### STATED TASK
Report all lines holding "part".

___ SOURCE RECORDS

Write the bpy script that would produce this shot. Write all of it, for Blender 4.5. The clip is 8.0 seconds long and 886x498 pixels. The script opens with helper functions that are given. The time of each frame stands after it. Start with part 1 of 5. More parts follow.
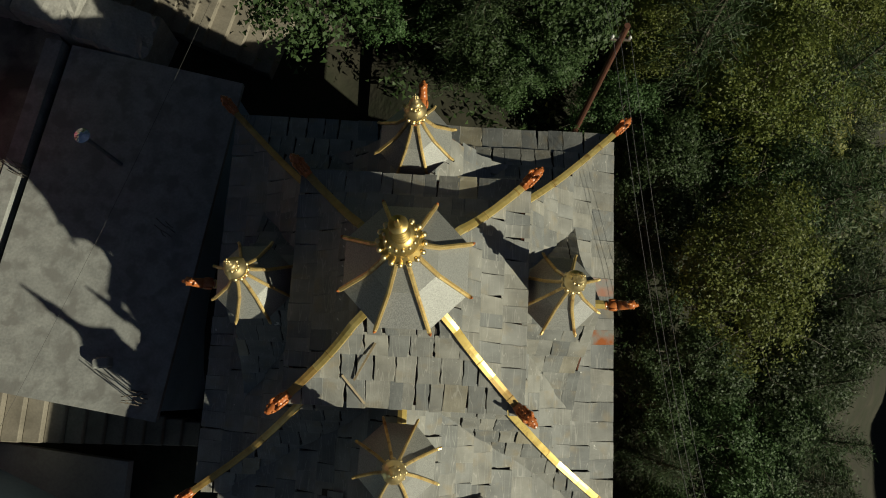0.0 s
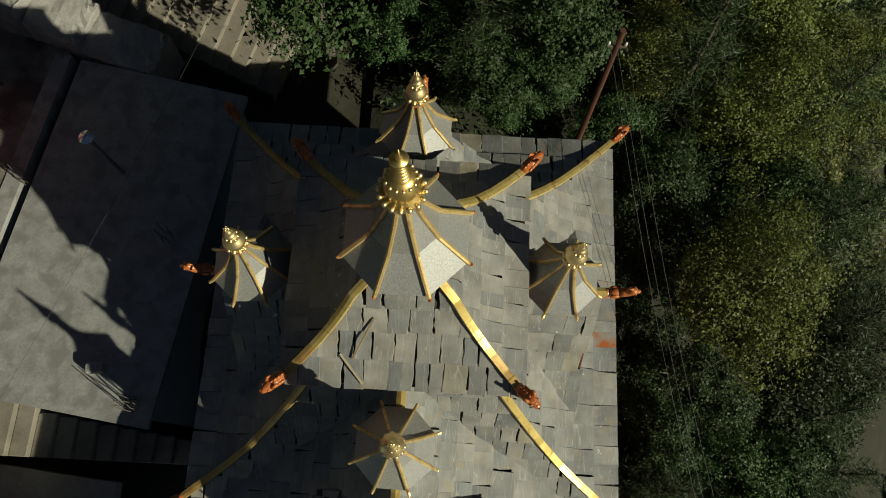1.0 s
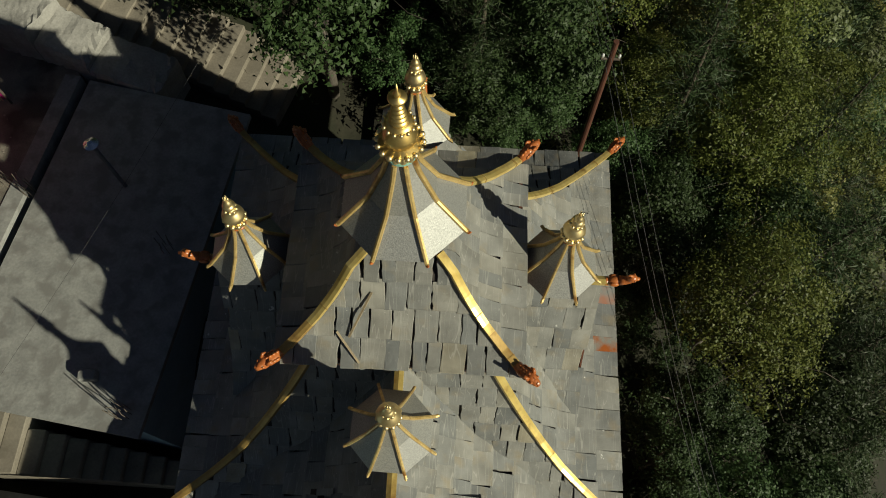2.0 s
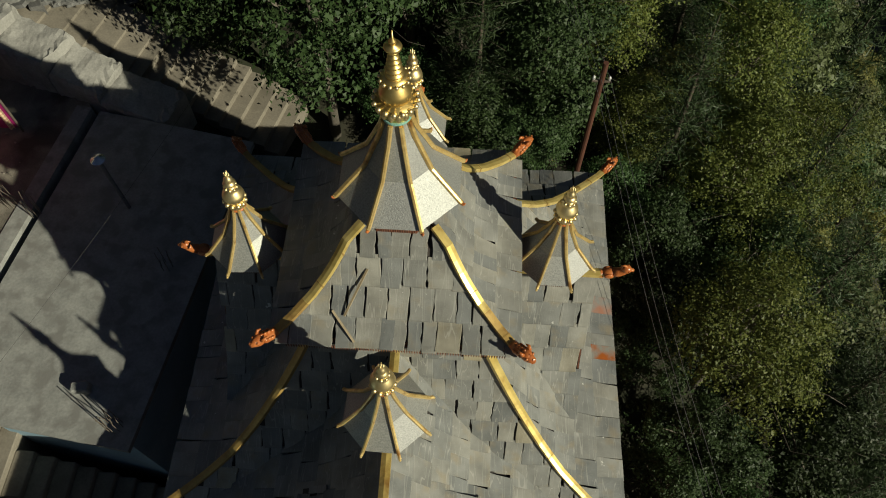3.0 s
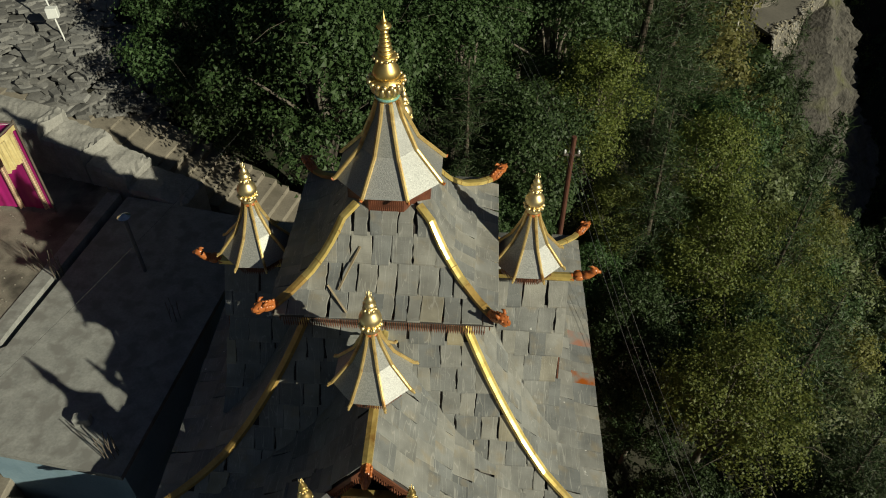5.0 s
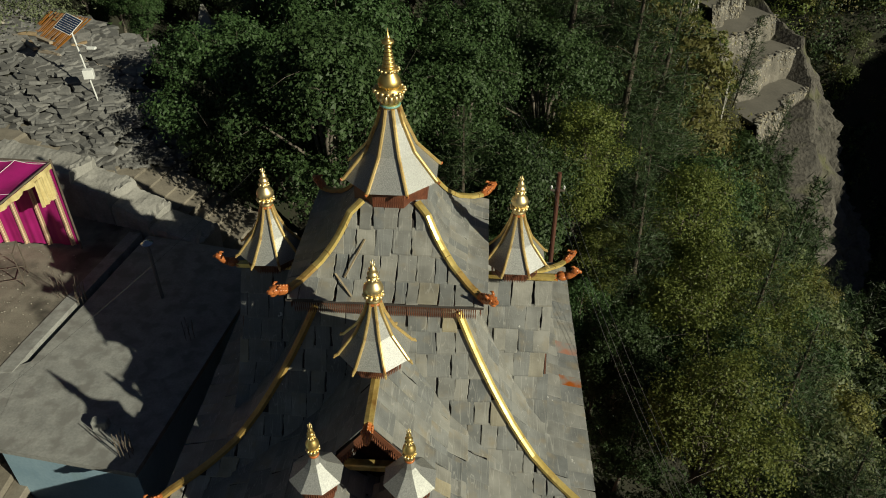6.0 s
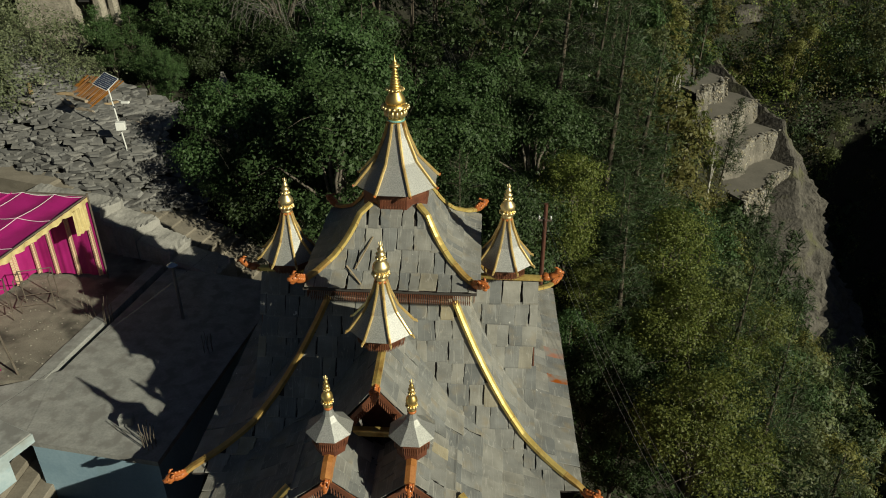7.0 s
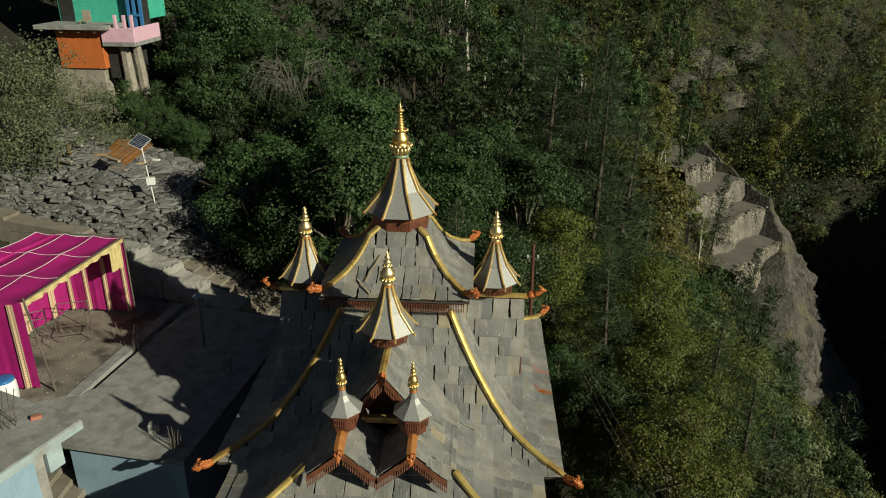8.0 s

______
___ SOURCE RECORDS

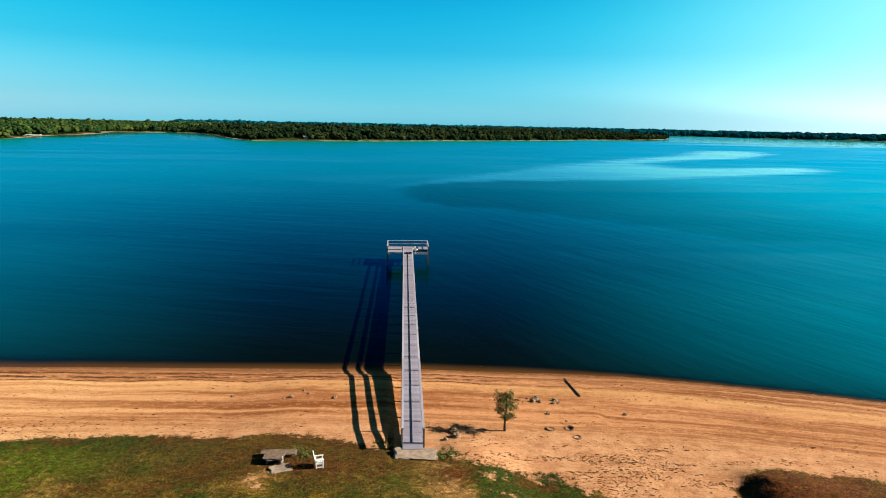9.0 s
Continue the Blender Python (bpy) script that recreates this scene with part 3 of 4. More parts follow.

______
___ SOURCE RECORDS

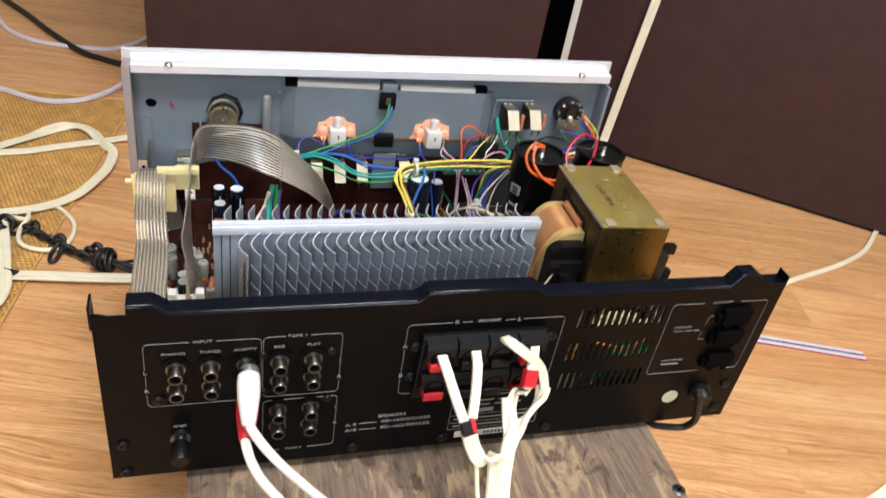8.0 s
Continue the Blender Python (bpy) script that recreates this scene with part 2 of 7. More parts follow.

______

### REPLY TO THE EXERCISE
Write the bpy script that would produce this shot. Write all of it, for Blender 4.5. The clip is 8.0 seconds long and 886x498 pixels. The script opens with helper functions that are given. The time of each frame stands after it. Start with part 1 of 5. More parts follow.
Continue the Blender Python (bpy) script that recreates this scene with part 3 of 4. More parts follow.
Continue the Blender Python (bpy) script that recreates this scene with part 2 of 7. More parts follow.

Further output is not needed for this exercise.